Our good friend Jack invited us to attend the Western Pennsylvania Conservancy's 2012 member's day and annual meeting last Saturday. It was held at the barn on the conservancy's grounds at Fallingwater, the landmark vacation house designed by Frank Lloyd Wright in 1935 for the Edgar J. Kaufmann family of Pittsburgh.
The meeting was interesting with info sessions held in the upper barn every 20 minutes or so on various ecological subjects with reports on stream health, local species, trees, butterflies, flora and fauna. We listened for a while to the presentations but we soon grew restless. The outdoors was calling and we were anxious to stretch our legs and get out there in nature.
We found a trail map, got our bearings and set off from the barn, crossing Route 381 and entering the beautiful woods on Tissue Trail. Downhill through the towering hardwood forest, the trail ultimately opened out into the valley at a wooden bridge over tumbling Bear Run on the grounds of what had once been the gardener's cottage. As advised by our trail map, we stopped to listen to Bear Run and feel its breeze. Native brook trout thrive in the cool, clear and aerated stream. Acid mine drainage from small coal mines once threatened this watershed. Once hunting grounds, this land later supported the village of Bear
Run, producing timber for railroad ties and mine posts. As resources
were used up, the community declined. Today, Bear Run is an Exceptional Value stream, Pennsylvania's highest designation for healthy waterways.

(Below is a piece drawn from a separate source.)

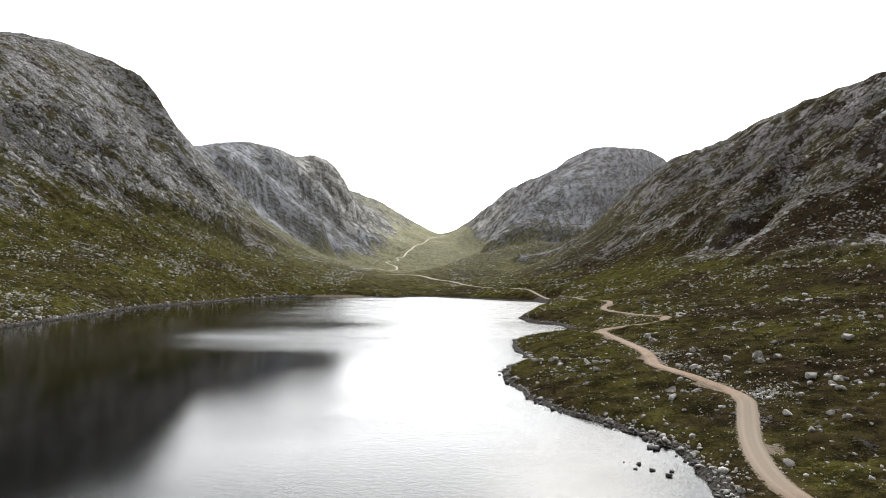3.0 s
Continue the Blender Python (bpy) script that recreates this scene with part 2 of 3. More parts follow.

Bear Run later became a summer camp for Kaufmann's Department Store, with a clubhouse, dance hall, rustic cottages, and a streamside pool. It was a two-hour train ride from Pittsburgh. In 1933 the camp became the Kaufmann family's private country retreat. Their greenhouse once stood between the apple orchard and the gardener's cottage.
We stopped at a rock outcrop that began 600 million years ago as sand at the bottom of a vast inland sea. The compressed sand became hard sedimentary sandstone. Rain and flowing water slowly washed away the softer layers and exposed the hardest stone. These earth patterns inspired Frank Lloyd Wright. Bear Run cascades swiftly west from Laurel Ridge to the Youghiogheny River along a rocky path begun millions of years ago. Its waters carved out this valley, forming a moist microclimate where native rhododendron thrives. Their white blossoms dot the landscape in midsummer.
We felt lost in time. The air was cool and humid and the mid-morning light was misty due to the persistent cloud cover. We could feel droplets of water at times and thought it might be threatening to rain, but it was only the dew falling from the newly-leafed tree canopy. As we walked along to the accompaniment of birdsong and the rush of the great stream, we were both energized and nourished by the fresh, oxygenated air. All at once we emerged from the green forest to view, across a driveway bridge that spans Bear Run, the spectacular house where water and building unite.
Our map tells us that Fallingwater is a house dedicated to outdoor living - a retreat from the hectic lifestyle that the Kaufmanns led in Pittsburgh. Local laborers built the main and guest houses between 1936 and 1939 under the direction of a self-taught builder and three of Wright's apprentices. Immediately hailed as a modern masterpiece, its reinforced concrete cantilevers extending out from a masonry core expressed a new freedom in structure. The family used Fallingwater until 1963, when Edgar Kaufmann Jr. entrusted it to the Western Pennsylvania Conservancy.
We had come to the end of the trail and enjoyed the spectacular scenery from the overlook where my pictures were taken. Our trail map tells us that in 1952, Frank Lloyd Wright commented, "If you look at the design, you can hear the waterfall." Can you?
We made our way back from fairyland toward civilization, passing through the pavilion that houses the gift shop, cafe and restrooms. We paused to hug a couple of trees along the trail ... after all, we're tree-huggers, aren't we? We arrived back at the barn just in time for lunch, our first outdoor picnic of the year, complete with fried chicken, hot dogs, potato salad, baked beans, veggie wraps and trays of homemade cookies for dessert.
While dining alfresco, we met some of the other conservancy members, exchanging pleasantries about the surroundings, concerns over issues impacting the work of the conservancy and its accomplishments over the past year, as well as the value of each member's support of such a worthy organization. A grand time was had by us all.
Wow...what a wonderful outing! Thanks for sharing some of the history. I had the pleasure to visit Fallingwater in the 90's. FLW's design truly included the beauty of the surroundings and incorporated them.